The pressure placed on young people to reach stereotypical heights of success, often leaves many distraught, unmotivated and even disappointed in themselves for not meeting standards set by those around them.

I came to this realization after reading what has now become one of my favorite books. The Popularity Rules by Abby McDonald. A few years ago, I was introduced to this author and journalist. Her book had just come out and a friend of mine bought it for me as a birthday present.

Having recently muddled through a tough period in my own life. I read the book in hopes of gaining insight into the hopes of finding success. I got that and more from it, including a concept that I’ve come back to many times since reading the book.

It has shed light on so many things that we go through as young people searching for success and happiness. In her work, McDonald writes about popularity versus working hard to gain success. She pens a unique set of rules that she has seen work for many people in the media industry. Many of whom aren’t necessarily hard working or even half as smart as they think they are – but are vastly popular, and thus have been able to climb up the ladder of success with ease.

image: unsplash

The cool kids table

According to The Popularity Rules, everything we were told is a lie, good grades, good behaviour and hard work mean nothing. Popularity is the only prize that counts. The popular people get an easy ride all the time, not because they are smart or special, but because they know a friend, who knows a friend.

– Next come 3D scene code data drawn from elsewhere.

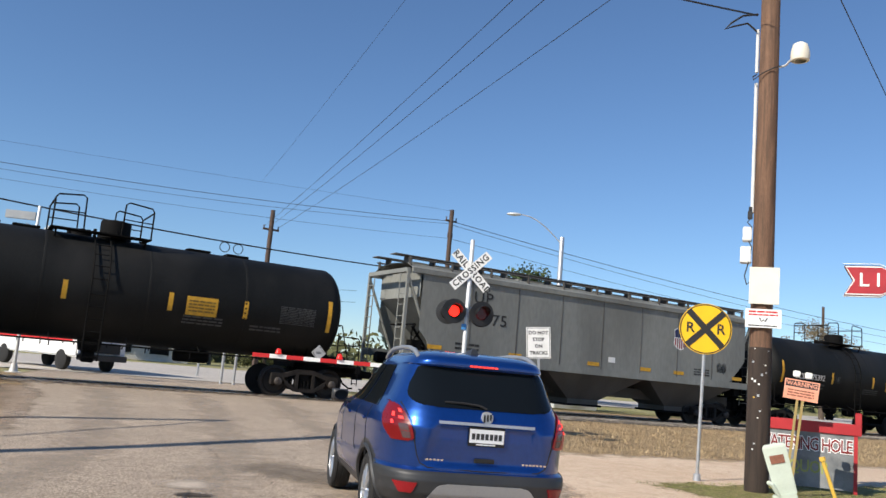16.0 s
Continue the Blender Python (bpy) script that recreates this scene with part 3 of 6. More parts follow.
def shared_tank_parts():
    out = {}
    bm = bmesh.new()
    lathe(bm, "z", [(0, 0.45), (0.02, 0.47), (0.10, 0.47), (0.12, 0.43), (0.50, 0.43), (0.54, 0.41), (0.57, 0.30), (0.58, 0.02)], 28)
    for k in range(8):
        a = k * math.pi / 4
        tube(bm, (0.45 * math.cos(a), 0.45 * math.sin(a), 0.05), (0.45 * math.cos(a), 0.45 * math.sin(a), 0.17), 0.025, 6)
    out["valve_dome"] = mesh_of("valve_dome", bm, STEEL, smooth=40)
    bm = bmesh.new()
    lathe(bm, "z", [(0, 0.28), (0.10, 0.28), (0.13, 0.24), (0.20, 0.10), (0.22, 0.01)], 20)
    tube(bm, (0.35, 0, 0), (0.35, 0, 0.26), 0.05, 8)
    tube(bm, (-0.33, 0.1, 0), (-0.33, 0.1, 0.2), 0.06, 8)
    tube(bm, (-0.2, -0.25, 0.1), (0.2, -0.25, 0.16), 0.03, 6)
    out["manway"] = mesh_of("manway", bm, STEEL, smooth=40)
    bm = bmesh.new()
    box(bm, -1.35, 1.35, -0.95, -0.45, 0, 0.035)
    box(bm, -1.35, 1.35, 0.45, 0.95, 0, 0.035)
    box(bm, -1.35, -1.2, -0.45, 0.45, 0, 0.035)
    box(bm, 1.2, 1.35, -0.45, 0.45, 0, 0.035)
    for sx in (-1.2, 1.2):
        for sy in (-0.9, 0.9):
            tube(bm, (sx, sy, 0.0), (sx, sy * 0.85, -0.32), 0.03, 6)
    out["platform"] = mesh_of("platform", bm, STEEL, bevel=0.004)
    bm = bmesh.new()
    for sy in (-0.92, 0.92):
        pipe(bm, [(-1.32, sy, 0), (-1.32, sy, 0.80), (-1.25, sy, 0.90), (-0.62, sy, 0.97), (-0.53, sy, 0.90), (-0.50, sy, 0.0)], 0.024, 6)
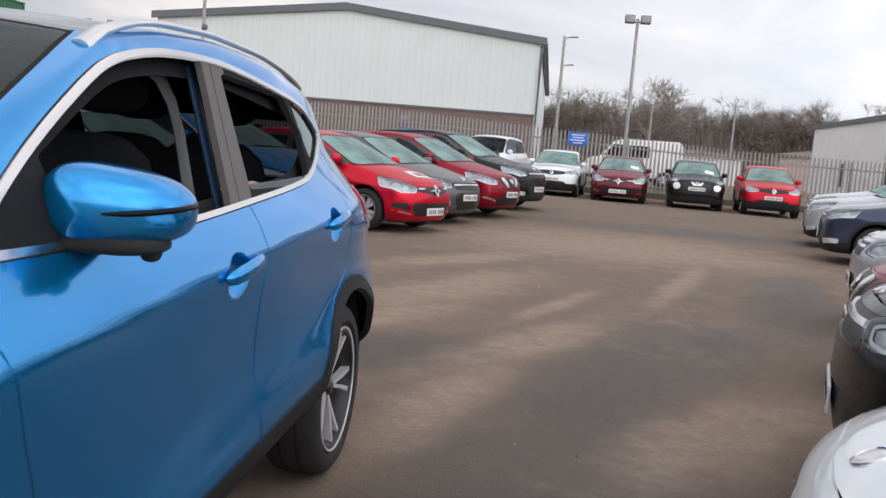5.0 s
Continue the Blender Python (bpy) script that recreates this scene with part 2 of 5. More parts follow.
class Shape:
    """A car body as one smooth solid: sides, top, nose and tail, each a function, blended into one another."""

    def __init__(self, s):
        self.s = s
        self.top, self.nose, self.tail = curve(s["top"], s.get("soft", 0.05)), curve(s["nose"], 0.035), curve(s["tail"], 0.05)

    def side(self, y, z):
        s = self.s
        x = s["half"] + s["slope"] * (z - s["ref"])
        # the last crease, along the shoulder, sinks and softens where it runs into the front wing
        wing = np.clip((-0.86 - y) / 0.55, 0, 1) if s.get("round_wing") else 0.0 * y
        wing = wing * wing * (3 - 2 * wing)
        for k, (z0, climb, change, r) in enumerate(s["creases"]):
            w = wing if k == len(s["creases"]) - 1 else 0.0 * y
            zc, c, rr = z0 + climb * y - 0.19 * w, change * (1 - 0.35 * w), r + 0.09 * w
            x = x + c * (hinge(z - zc, rr) - hinge(s["ref"] - zc, rr))
        x = x - s["taper"][1] * np.maximum(s["taper"][0] - y, 0) ** 2 - s["taper"][3] * np.maximum(y - s["taper"][2], 0) ** 2
        c0, c1 = s["cabin_taper"]
        x = x - c1 * np.maximum(y - c0, 0) ** 2 * np.clip((z - 1.0) / 0.3, 0, 1)
        for ya in s["axles"]:
            d = np.hypot(y - ya, z - s["wheel"])
            x = x + s.get("flare", 0.012) * np.exp(-((d - s["arch"]) / 0.09) ** 2)
        for yh, zh, ry, rz, swell in s.get("haunches", ()):
            x = x + swell * np.exp(-((y - yh) / ry) ** 2 - ((z - zh) / rz) ** 2)
        return x

    def bottom(self, y):
        """The height of the underside, swept up towards the tail."""
        return self.s["floor"] + np.clip((y - 1.6) * 1.1, 0, self.s.get("tail_lift", 0.0))

    def field(self, p):
        s = self.s
        x, y, z = np.abs(p[:, 0]), p[:, 1], p[:, 2]
        bow = np.interp(y, [0.2, 1.3], [s.get("bow", 0.25), -0.16])
        top = z - (self.top(y - bow * x * x) - s.get("crown", 0.09) * x ** 2.2)
        if s.get("bonnet_ridge"):
            # a soft fold that runs along the bonnet from the screen's corner towards the badge
            x0 = np.interp(y, [-2.0, -1.25], [0.30, 0.52])
            top = top - s["bonnet_ridge"] * np.exp(-((x - x0) / 0.07) ** 2) * np.clip((-1.2 - y) / 0.15, 0, 1)
        flank = x - self.side(y, z)
        front = self.nose(z) + s.get("nose_bow", 0.26) * (x / s["half"]) ** 2.6 - y
        rear = y - (self.tail(z) - s.get("tail_bow", 0.16) * (x / s["half"]) ** 2.6)
        e0 = s.get("edge", 0.075)
        f = smax(smax(flank, top, np.interp(y, [-1.6, -0.95], [s.get("edge_front", e0), e0])), smax(front, rear, 0.05), s.get("corner", 0.10))
        return smax(f, self.bottom(y) - z, 0.04)

    def meet(self, start, way, far=3.0):
        """Where a ray from outside meets the body, and the normal there."""
        a, w = np.array(start, float), np.array(way, float)
        steps = a + w * np.linspace(0, far, 1500)[:, None]
        k = int(np.argmax(self.field(steps) < 0))
        p = steps[k]
        n = np.array([self.field((p + d)[None])[0] - self.field((p - d)[None])[0] for d in np.eye(3) * 2e-3])
        return Vector(p), Vector(n / np.linalg.norm(n))

    def skin(self, cell):
        s = self.s
        y0, y1 = s["nose_y"] - 0.08, s["tail_y"] + 0.08
        z0, z1, hx = s["floor"] - 0.04, max(z for _, z in s["top"]) + 0.08, s["half"] + 0.1
        nx, ny, nz = (max(int(d / cell), 8) for d in (2 * hx, y1 - y0, z1 - z0))
        quads = []

        def sheet(axis, at, na, nb, flip):
            a, b = np.meshgrid(np.arange(na), np.arange(nb), indexing="ij")
            a, b = a.ravel(), b.ravel()
            for_corner = []
            for da, db in ((0, 0), (1, 0), (1, 1), (0, 1)):
                c = [a + da, b + db]
                c.insert(axis, np.full_like(a, at))
                for_corner.append((c[0] * (ny + 1) + c[1]) * (nz + 1) + c[2])
            q = np.stack(for_corner, 1)
            quads.append(q[:, ::-1] if flip else q)

        sheet(0, 0, ny, nz, True), sheet(0, nx, ny, nz, False)
        sheet(1, 0, nx, nz, False), sheet(1, ny, nx, nz, True)
        sheet(2, 0, nx, ny, True), sheet(2, nz, nx, ny, False)
        q = np.concatenate(quads)
        keys, index = np.unique(q, return_inverse=True)
        faces = index.reshape(q.shape)
        i, j, k = keys // ((ny + 1) * (nz + 1)), keys // (nz + 1) % (ny + 1), keys % (nz + 1)
        p = np.stack([-hx + 2 * hx * i / nx, y0 + (y1 - y0) * j / ny, z0 + (z1 - z0) * k / nz], 1)
        inner = p.copy()
        inner[:, 0] = np.clip(p[:, 0], -0.42, 0.42)
        inner[:, 1] = np.clip(p[:, 1], s["nose_y"] + 0.45, s["tail_y"] - 0.45)
        inner[:, 2] = np.clip(p[:, 2], s["floor"] + 0.26, np.maximum(self.top(inner[:, 1]) - 0.28, s["floor"] + 0.3))
        lo, hi = np.zeros(len(p)), np.ones(len(p))
        for _ in range(26):
            mid = (lo + hi) / 2
            out_ = self.field(inner + (p - inner) * mid[:, None]) > 0
            hi, lo = np.where(out_, mid, hi), np.where(out_, lo, mid)
        p = inner + (p - inner) * hi[:, None]
        n = np.stack([self.field(p + d) - self.field(p - d) for d in np.eye(3) * 5e-3], 1)
        n /= np.linalg.norm(n, axis=1)[:, None]
        return Skin(p, n, [tuple(f) for f in faces.tolist()])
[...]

Popularity isn’t friendship, its power and status you can use to get everything you want. Become popular and everything else follows, those thousands of followers on your social media pages you’ve always wanted or that job with a corner office, it doesn’t matter.

Before reading this book, I thought I was above the cool kids, smarter, I’d rather stay out of the petty social games they all play. I used to tell myself that I wouldn’t want to be popular even if I could be, like they’re the ones wasting their time with social media and networking events. I was happy being a wall flower – content with a writing job that did not require me to get out of my shell.

That has since changed

While The Popularity Rules may be intriguing and offer an opportunity for a life that causes others’ “FOMO” – other practices helped me clarify how I want my life to look and feel going forward.

The book not only highlights what being popular can do for your social status and eventually, your career – it also sheds light on that fact that you control your life, and that is what I decided to take away. I saw that I have a measure of control over where I’m headed, as well as the ability to create and live a deep and meaningful life.

Creating a vision board and sticking to it has helped put things into perspective. McDonald suggests writing down 10 goals and picking one of those 10 to focus on as a goal right now. When that’s a reality, pick another. With each accomplishment, you’re a little bit closer to your dream.

These are the reflections and visioning tools that work for me, but I implore you to follow your own path. Whatever yours is, don’t be afraid to put your dreams out there so those big ideas can grow along the way.